Security and peace seem to have taken a back seat again. This has disappointed Police personnel of both the Nepal Police and Armed Police once again. It is natural for young and aspiring officers to feel low when they have to wait at least ten years for one promotion, the government is pushing hard to deprive minimum organizational autonomy. 

 It is interesting to know that even in developed countries like the United States of America police agencies were confined as mere tools of the political apparatus. American police experts see its police agencies from 1840 to 1930 (90 years) as “American Police of Political Era”.  One of the police experts Walker noted, ‘The quality of American police service in the 19th century was completely unprofessional and police work was dominated by corruption and inefficiency. And the source of the problem was politics

Reform movements moved slowly against the solidly entrenched political ‘untouchables’.          

In 1929, US President Herbert Hoover appointed the National Commission on Law Observance and Enforcement to study the American criminal justice system. Then the Commission Chairman George Wickersham came up with one of the twelve reports titled ‘Lawlessness in Law Enforcement’.

Then the police officer August Vollmer who is also known as the “Father of Modern Police Administration’, and his protégé O. W. Wilson became the prime architect of a new style of American policing called the ‘Professional Model of Policing’. Vollmer also developed the first-degree granting program in law enforcement at San Jose State College.

One prime and major reform was they sought to disassociate policing from politics. Police mounted an all-out war on crime. Unfortunately, when the war on crime was losing, crimes began to escalate. Then many cities began to actively recruit monitors for their police departments.

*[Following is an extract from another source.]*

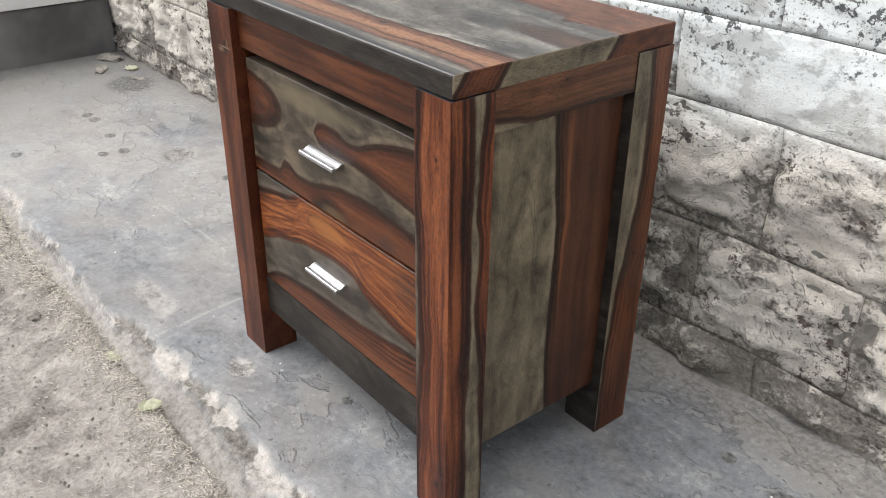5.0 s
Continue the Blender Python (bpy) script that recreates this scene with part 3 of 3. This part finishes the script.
# ---- ground: earth, concrete slab with a broken edge ----
def earth_height(x, y):
    near = max(0.0, 1 - max(abs(x) - 2.5, 0, abs(y) - 2) / 3)
    z = -0.054 + near * (0.026 * fbm(x * 3, y * 3, 1.0) + 0.014 * fbm(x * 17, y * 17, 2.0))
    z += 0.050 * min(1, max(0, (-0.75 - x) / 0.5)) * near
    z += 0.022 * max(0, 1 - abs(y + 0.2) / 0.12) * near
    rim = -0.198 + 0.018 * fbm(x * 4, 1.0, 12.0) - 0.012 * min(1, max(0, (0.1 - x) / 0.5))
    z -= near * 0.016 * min(1, max(0, (y - rim) / 0.012))
    if y > -0.10:
        z = min(z, -0.085 - 0.02 * min(1, (y + 0.10) / 0.05))
    return z, 0.0


far = [2.2, 2.8, 4, 6, 10, 20, 50, 120, 300]
ground = sheet("ground", [-v for v in far[::-1]] + steps(-2.0, 1.6, 0.012) + far, [-v for v in far[::-1]] + [-1.9, -1.7, -1.5, -1.3, -1.15] + steps(-1.05, -0.08, 0.012) + [0.0, 0.4, 0.7, 1.2] + far, earth_height, material=EARTH)
tagged(ground, "dusty pale brown earth with small clods and litter", "ground", kind="structure")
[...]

In 1984, the US Congress created and funded the Law Enforcement Education Program (LEEP). By the mid-1970s, more than 1,000 academic institutions had police-related courses offered to thousands of students nationwide.

When social disapproval fails law enforcement must take over. And until the ‘social glue’ is restored to society, we can expect more not less, violence in the streets, more white-collar crime, more rape and misery….

Then came the community policing era in the 1980s in which the police totally changed its perception viewing people within the community as consumers of police services.

American police forces in the Community Era are characterized by 1) Authority coming from community support, law and professionalism, 2) Provisions of a broad range of services, including crime control, 3) Decentralized organization with more authority given to patrol officers, 4) An intimate relationship with the community, and use of foot-patrol and a problem-solving approach.

American police and policing during the reform era was more reactive while the community era police dedicated themselves more to pro-active policing. They focused and prioritized first finding the cause of crime and rectifying the problems thereby deterring events and preventing crime.

These are some simple rules adopted and followed by all modern, professional, service-oriented police organizations of the world. But the ongoing attention and gimmicks among the parliamentarians, political stakeholders and even oversight agencies seem to be backtracking towards the Political Era of American Policing.

Today, it is amazing to see that most aspiring federalists are either happy with the same old type of policing similar to that of the political era of American policing. However, it was former IGP D. B. Lama who had introduced the concept of community policing in Nepal. After three decades, the Nepal Police is a community police model in name, but political police in practice. At this juncture, it is unfortunate that both the new draft legislations have clauses that can possibly bring conflict among different tiers of law enforcement agencies primarily starting with the roles and responsibilities of Nepal Police and Armed Police.

Let the government be more serious and work along with experts and concerned stakeholders before it is too late.

(Some notes are excerpted from Henry M. Wrobleski and Karen M. Hess (1993), “Introduction to Law Enforcement and Criminal Justice published by West Publishing Company.)